**AIM:** Starting at the line that contains "for curve in", reproduce each line exactly up to and including the line that contains "for path, value". Reproduce nothing else.

------ RECORD EXTRACTS

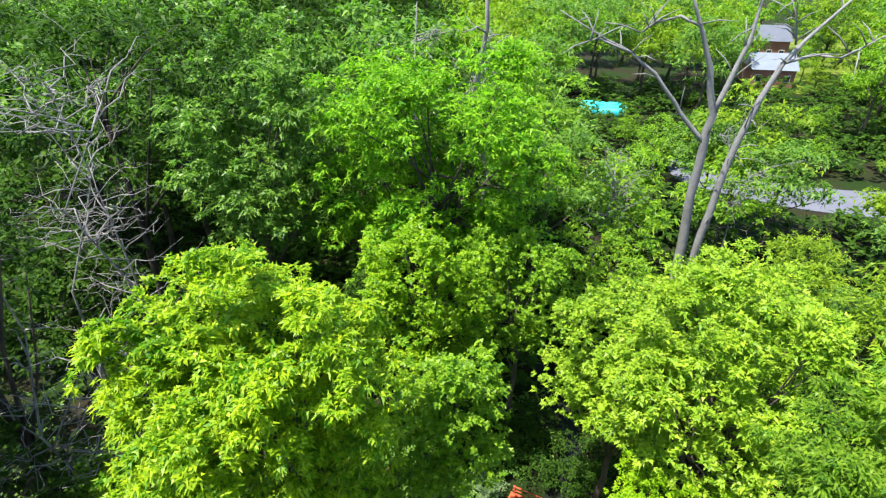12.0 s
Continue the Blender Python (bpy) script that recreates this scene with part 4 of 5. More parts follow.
for k, (x, y, q, mt) in enumerate([(-0.3, 37.5, 0.5, L_MID), (1.1, 39.7, 0.6, L_BRIGHT), (3.3, 40.2, 0.5, L_MID), (4.7, 38.9, 0.4, L_ROSE), (2.9, 36.0, 0.5, L_MID), (0.7, 36.0, 0.45, L_ROSE), (1.7, 37.0, 0.25, L_ROSE), (3.6, 38.0, 0.25, L_MID), (-3.9, 30.2, 0.7, L_MID), (-2.9, 32.0, 0.6, L_SHADED), (-2.2, 33.6, 0.6, L_MID), (-1.2, 32.4, 0.7, L_SHADED), (-3.4, 33.8, 0.8, L_SHADED), (-1.6, 35.6, 0.5, L_MID), (-4.6, 31.6, 0.9, L_SHADED), (-5.4, 33.4, 0.9, L_SHADED), (-6.2, 28.6, 0.9, L_SHADED), (-5.2, 27.2, 0.7, L_SHADED), (-7.4, 30.2, 0.9, L_SHADED), (-5.6, 24.9, 0.7, L_SHADED), (-6.5, 25.8, 0.8, L_SHADED), (-5.0, 26.0, 0.6, L_SHADED), (-4.3, 27.6, 0.6, L_MID)]):
    shrub("woodland_shrub", x, y, (q, q, q * 0.8), "loose low green shrub at the soil bank's edge", "shrub", mt, 620 + k, 12, q * 0.45, 14, 5, 0.15, 0.08, 0.3, group="woodland shrubs", low=-0.6)
AZALEA = [(2.45, 8.55, 0.55, 1.1), (3.2, 8.3, 0.6, 1.2), (4.1, 8.0, 0.6, 1.2), (4.8, 7.9, 0.5, 1.0)]
for k, (x, y, q, h) in enumerate(AZALEA):
    shrub("foundation_shrub", x, y, (q, q * 0.8, h * 0.6), "mid-green broadleaf shrub growing beside the house", "shrub", L_BRIGHT if k % 2 else L_MID, 380 + k, 16, 0.24, 13, 5, 0.19, 0.11, group="foundation shrubs")
for k, (x, y) in enumerate([(1.7, 8.0), (1.45, 7.7), (1.9, 7.75), (-0.6, 7.0), (-0.9, 7.25)]):
    shrub("white_flowers", x, y, (0.16, 0.16, 0.2), "small white flowers beside the house", "flower", L_WHITE, 390 + k, 5, 0.09, 6, 5, 0.07, 0.05, group="white flowers")
for k, (x, y) in enumerate([(-0.3, 7.3), (-1.9, 6.7)]):
    shrub("garden_shrub", x, y, (0.3, 0.3, 0.28), "small yellow-green plant beside the house", "plant", L_HEDGE, 396 + k, 10, 0.17, 18, 5, 0.1, 0.05)

# ---- trees ----
LONG = dict(per=18, length=0.19, width=0.1, droop=0.45, simple=True)
FINE = dict(per=12, length=0.19, width=0.055, droop=0.45, simple=True)
SMALL = dict(per=15, length=0.12, width=0.078, droop=0.35)
DROOP = dict(per=16, length=0.15, width=0.05, droop=0.55)
BROAD = dict(per=10, length=0.165, width=0.15, droop=0.35, simple=True)
Y = "tall tree with yellow-green drooping compound leaves in sun"
tree(-4.5, 34.0, 14.1, (4.4, 3.6, 6.5), Y, L_HERO, 401, 0.26, 225, 0.68, 44, count=40, lean=(0.6, -0.5), lobes=36, flat=0.7, low=-0.8, loose=0.45, **LONG)
tree(0.4, 51.0, 15.0, (7.4, 5.6, 7.6), "broad tall tree with bright green compound leaves", L_COOL, 402, 0.34, 250, 1.1, 32, count=30, lobes=14, low=-0.7, per=12, length=0.28, width=0.15, droop=0.45, simple=True)
tree(-9.5, 51.5, 15.5, (5.2, 4.8, 8.0), "tall deep-green tree with drooping leaves", L_MID, 403, 0.3, 150, 1.2, 28, count=20, lobes=12, low=-0.7, per=12, length=0.3, width=0.16, droop=0.5, simple=True)
tree(-6.3, 24.6, 9.9, (3.3, 2.7, 3.4), "feathery olive-green tree with fine leaves and bare twigs", L_OLIVE, 404, 0.2, 84, 0.55, 46, count=40, lobes=26, low=-0.6, loose=0.4, **FINE)
tree(-4.65, 20.3, 6.4, (1.9, 1.9, 1.8), "feathery bright green tree overhanging the patio", L_COOL, 405, 0.12, 66, 0.45, 40, count=12, lobes=9, low=-0.6, per=15, length=0.15, width=0.05, droop=0.45)
tree(-7.5, 17.3, 6.8, (2.8, 2.6, 3.2), "leafy yellow-green broadleaf tree at the garden's edge", L_SUN, 406, 0.15, 96, 0.5, 34, count=14, lobes=12, low=-0.6, per=13, length=0.15, width=0.07, droop=0.4)
tree(-11.2, 20.8, 7.2, (2.8, 3.2, 3.4), "leafy mid-green broadleaf tree in the wood", L_BRIGHT, 407, 0.2, 80, 0.65, 28, count=26, lobes=10, **BROAD)
tree(-14.4, 16.4, 5.2, (2.6, 2.6, 2.6), "shaded grey-green broadleaf tree in the wood", L_MID, 408, 0.16, 30, 0.6, 22, count=22, lobes=8, **BROAD)
tree(-16.5, 12.2, 5.0, (2.5, 2.4, 2.4), "shaded mid-green broadleaf tree behind the paddock", L_MID, 409, 0.16, 28, 0.6, 22, count=22, lobes=8, **BROAD)
# Added trees with crowns kept out of view; they shade the side grass.
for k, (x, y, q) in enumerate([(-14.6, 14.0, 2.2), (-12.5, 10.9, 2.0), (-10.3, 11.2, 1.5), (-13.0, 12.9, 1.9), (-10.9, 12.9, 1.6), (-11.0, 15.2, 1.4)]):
    tree(x, y, 13.5, (q, q, q), "tall slim tree added behind the fence to shade the grass", L_SHADED, 4100 + k, 0.035, 27, 0.7, 22, count=2, lobes=8, per=9, length=0.3, width=0.2, droop=0.35, simple=True)
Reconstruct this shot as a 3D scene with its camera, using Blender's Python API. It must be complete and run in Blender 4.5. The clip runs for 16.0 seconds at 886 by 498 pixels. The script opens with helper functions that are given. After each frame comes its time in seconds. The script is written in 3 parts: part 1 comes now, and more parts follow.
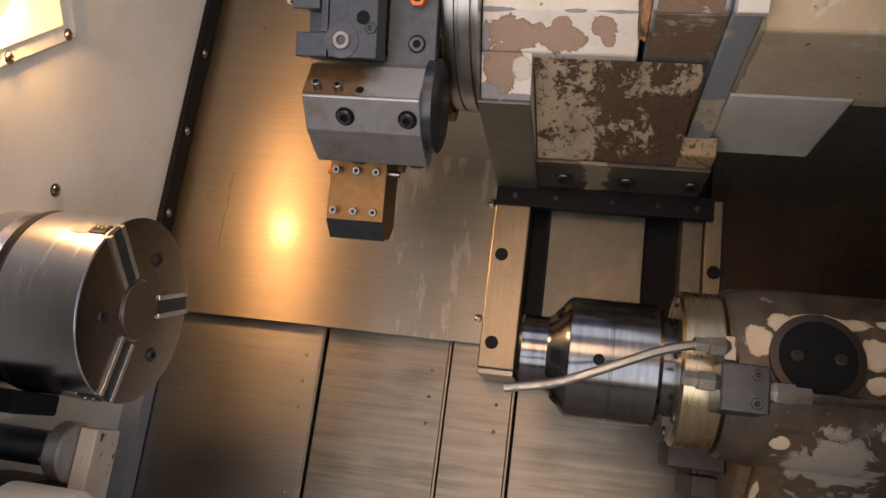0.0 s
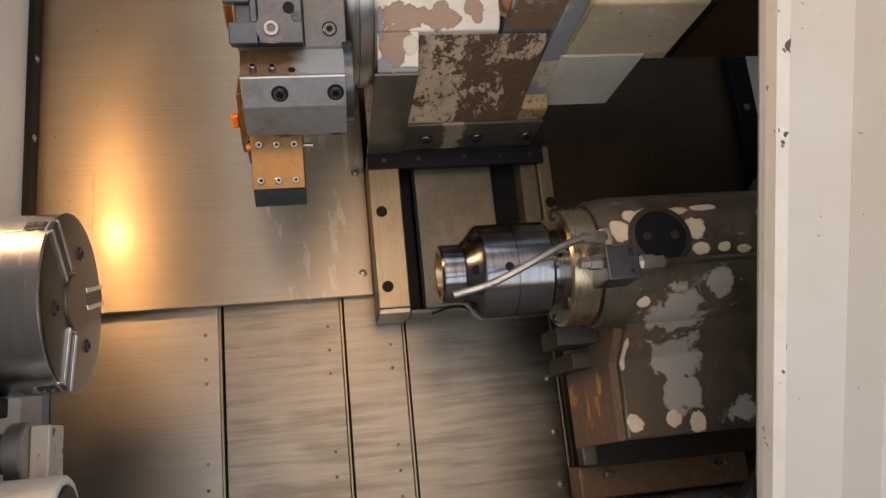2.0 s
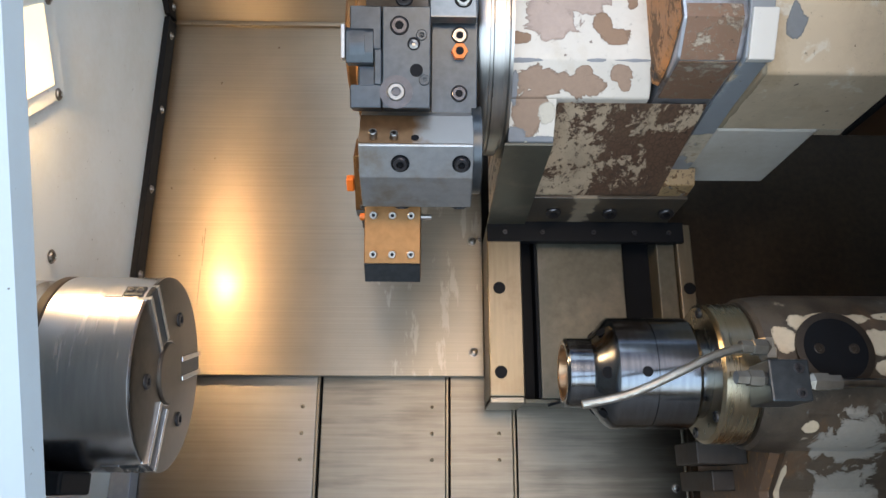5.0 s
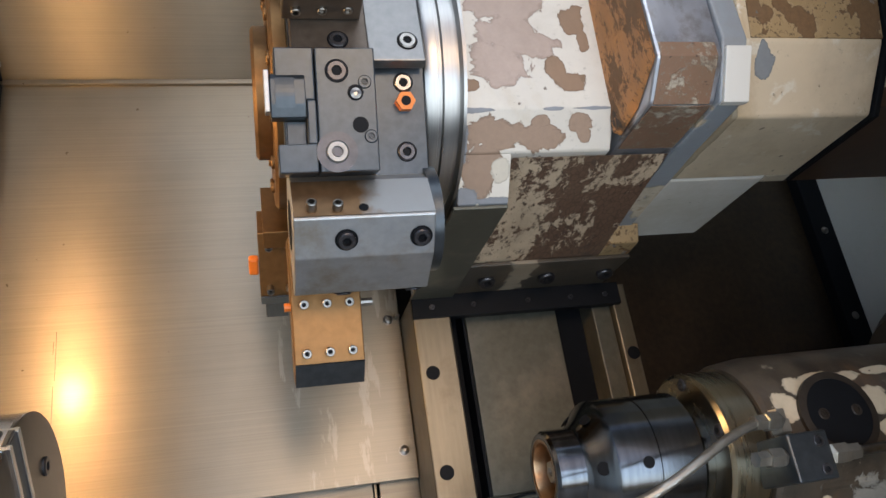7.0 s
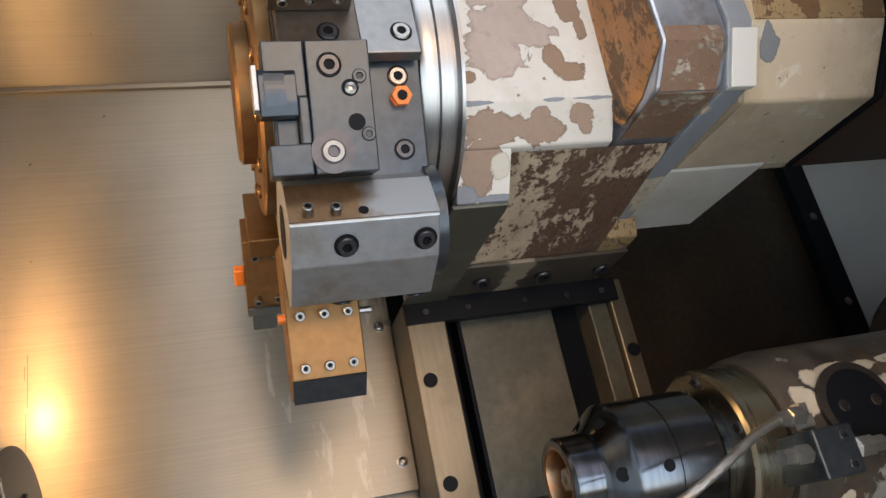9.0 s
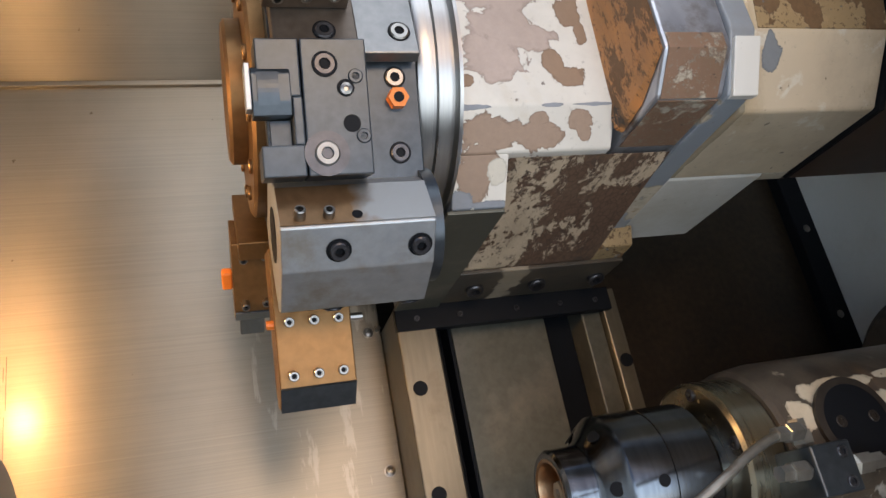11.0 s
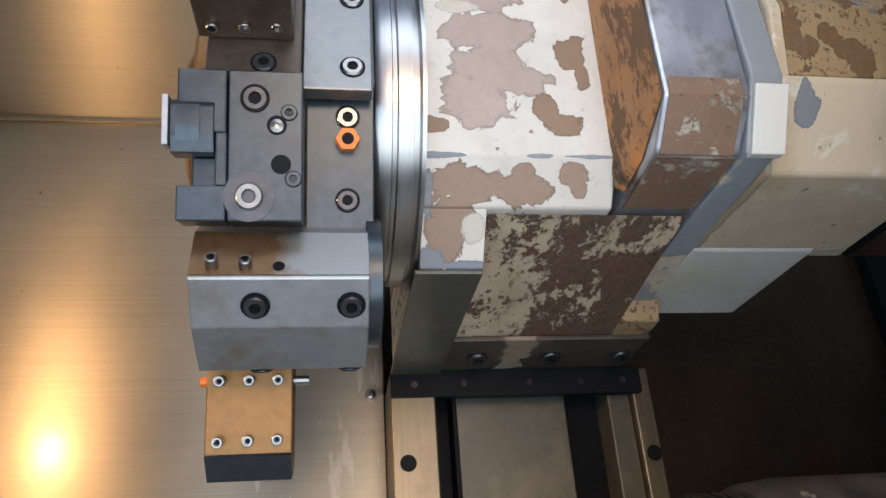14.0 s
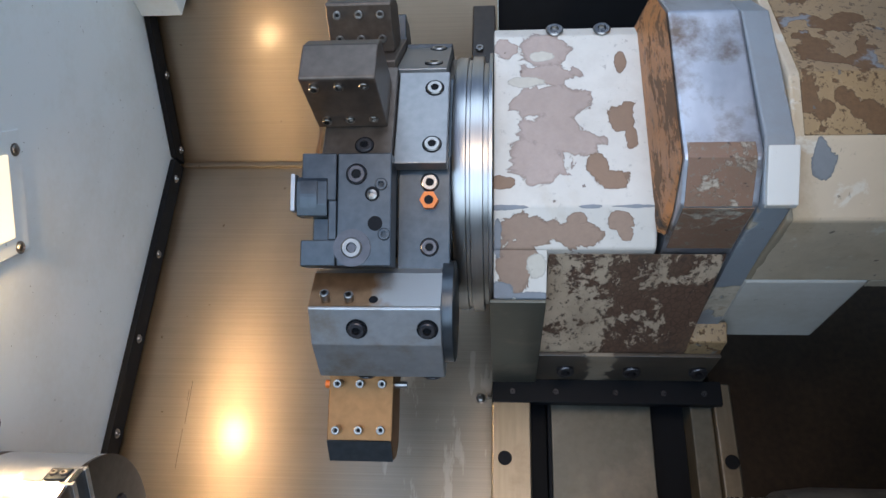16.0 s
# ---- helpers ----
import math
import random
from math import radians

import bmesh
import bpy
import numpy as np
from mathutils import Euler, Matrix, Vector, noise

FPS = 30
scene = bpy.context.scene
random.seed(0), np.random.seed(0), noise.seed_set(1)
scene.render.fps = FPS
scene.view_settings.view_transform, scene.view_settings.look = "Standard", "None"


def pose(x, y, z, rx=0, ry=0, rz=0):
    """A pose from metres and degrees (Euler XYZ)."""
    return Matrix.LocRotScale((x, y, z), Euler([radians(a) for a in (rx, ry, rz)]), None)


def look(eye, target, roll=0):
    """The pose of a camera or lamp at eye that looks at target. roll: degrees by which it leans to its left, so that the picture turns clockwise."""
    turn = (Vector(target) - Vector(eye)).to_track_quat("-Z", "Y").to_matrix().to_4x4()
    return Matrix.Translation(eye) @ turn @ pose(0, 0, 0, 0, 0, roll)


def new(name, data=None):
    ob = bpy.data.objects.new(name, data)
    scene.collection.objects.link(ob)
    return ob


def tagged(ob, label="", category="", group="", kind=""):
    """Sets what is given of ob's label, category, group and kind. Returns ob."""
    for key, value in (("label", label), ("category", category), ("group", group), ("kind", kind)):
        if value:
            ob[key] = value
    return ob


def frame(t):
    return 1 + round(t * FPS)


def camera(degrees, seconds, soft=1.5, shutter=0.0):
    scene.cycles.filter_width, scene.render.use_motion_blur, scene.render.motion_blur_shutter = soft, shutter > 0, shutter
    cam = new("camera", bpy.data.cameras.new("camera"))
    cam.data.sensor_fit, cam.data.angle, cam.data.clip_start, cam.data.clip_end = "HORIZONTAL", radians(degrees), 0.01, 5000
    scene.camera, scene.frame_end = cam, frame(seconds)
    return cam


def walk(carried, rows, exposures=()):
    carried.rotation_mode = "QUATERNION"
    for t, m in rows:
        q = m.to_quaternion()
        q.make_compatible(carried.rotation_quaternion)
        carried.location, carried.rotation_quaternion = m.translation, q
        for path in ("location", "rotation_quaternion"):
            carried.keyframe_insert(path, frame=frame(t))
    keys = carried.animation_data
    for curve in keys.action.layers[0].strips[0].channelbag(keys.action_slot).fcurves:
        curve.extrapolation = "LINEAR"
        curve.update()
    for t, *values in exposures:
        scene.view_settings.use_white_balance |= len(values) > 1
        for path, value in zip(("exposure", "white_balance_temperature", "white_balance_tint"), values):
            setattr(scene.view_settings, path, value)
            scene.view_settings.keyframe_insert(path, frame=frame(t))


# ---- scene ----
cam = camera(61.1, 16.0)
PATH = [
    (0, (0.153, -1.095, -0.126), (-0.204, 0.816, 0.344), 7.6),
    (0.5, (0.082, -1.139, -0.169), (-0.118, 0.802, 0.27), 4.3),
    (1, (0.056, -1.217, -0.231), (-0.021, 0.733, 0.209), 2.0),
    (1.5, (0.005, -1.253, -0.249), (0.082, 0.692, 0.212), -0.9),
    (2, (-0.04, -1.236, -0.231), (0.268, 0.682, 0.247), -5.8),
    (2.5, (-0.078, -1.231, -0.216), (0.328, 0.665, 0.276), -8.6),
    (3, (-0.113, -1.237, -0.225), (0.326, 0.652, 0.262), -9.4),
    (3.5, (-0.13, -1.228, -0.229), (0.305, 0.669, 0.23), -8.9),
    (4, (-0.116, -1.207, -0.218), (0.241, 0.706, 0.24), -7.0),
    (4.5, (-0.071, -1.174, -0.189), (0.094, 0.751, 0.325), -3.0),
    (5, (-0.049, -1.147, -0.159), (-0.015, 0.757, 0.452), 0.1),
    (5.2, (-0.06, -1.142, -0.137), (-0.01, 0.731, 0.56), -0.6),
    (7.3, (-0.149, -1.001, -0.082), (0.345, 0.795, 0.647), -9.4),
    (7.5, (-0.149, -1.0, -0.079), (0.343, 0.798, 0.646), -9.7),
    (8, (-0.153, -0.992, -0.073), (0.357, 0.803, 0.648), -10.8),
    (8.5, (-0.16, -0.98, -0.069), (0.37, 0.811, 0.646), -11.6),
    (9, (-0.167, -0.97, -0.065), (0.385, 0.813, 0.654), -12.0),
    (11.3, (-0.168, -0.954, -0.057), (0.417, 0.814, 0.671), -11.2),
    (11.5, (-0.148, -0.951, -0.058), (0.436, 0.815, 0.675), -11.0),
    (12, (-0.076, -0.925, -0.072), (0.508, 0.837, 0.673), -10.5),
    (12.5, (0.004, -0.915, -0.069), (0.543, 0.835, 0.735), -10.2),
    (13, (0.04, -0.913, -0.06), (0.498, 0.836, 0.797), -9.3),
    (13.5, (0.021, -0.915, -0.048), (0.399, 0.839, 0.834), -6.5),
    (14, (-0.032, -0.913, -0.037), (0.265, 0.852, 0.855), -4.1),
    (14.5, (-0.036, -0.948, -0.044), (0.111, 0.842, 0.837), -1.5),
    (15, (0.006, -1.007, -0.062), (0.001, 0.794, 0.807), 0.7),
    (15.5, (0.038, -1.047, -0.071), (-0.07, 0.747, 0.806), 1.9),
    (16, (0.046, -1.058, -0.075), (-0.11, 0.72, 0.827), 2.3),
]
EXPO = -0.45
SLANT = pose(0, 0, 0, -40)  # the slanted bed leans back
walk(cam, [(t, SLANT @ look(eye, target, roll)) for t, eye, target, roll in PATH],
     [(0, EXPO - 0.3, 8800, 28), (1.6, EXPO - 0.35, 8800, 27), (2.6, EXPO + 0.2, 7200, 13), (5.2, EXPO + 0.17, 6500, 11), (7.4, EXPO - 0.04, 7000, 14),
      (9.0, EXPO - 0.02, 7200, 15), (11.4, EXPO, 7000, 15), (12.5, EXPO + 0.36, 8000, 18), (14.0, EXPO + 0.1, 6700, 13), (15.0, EXPO - 0.14, 6100, 12), (16.0, EXPO - 0.14, 5800, 11)])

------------

**FINISHED TASK:**
    for curve in keys.action.layers[0].strips[0].channelbag(keys.action_slot).fcurves:
        curve.extrapolation = "LINEAR"
        curve.update()
    for t, *values in exposures:
        scene.view_settings.use_white_balance |= len(values) > 1
        for path, value in zip(("exposure", "white_balance_temperature", "white_balance_tint"), values):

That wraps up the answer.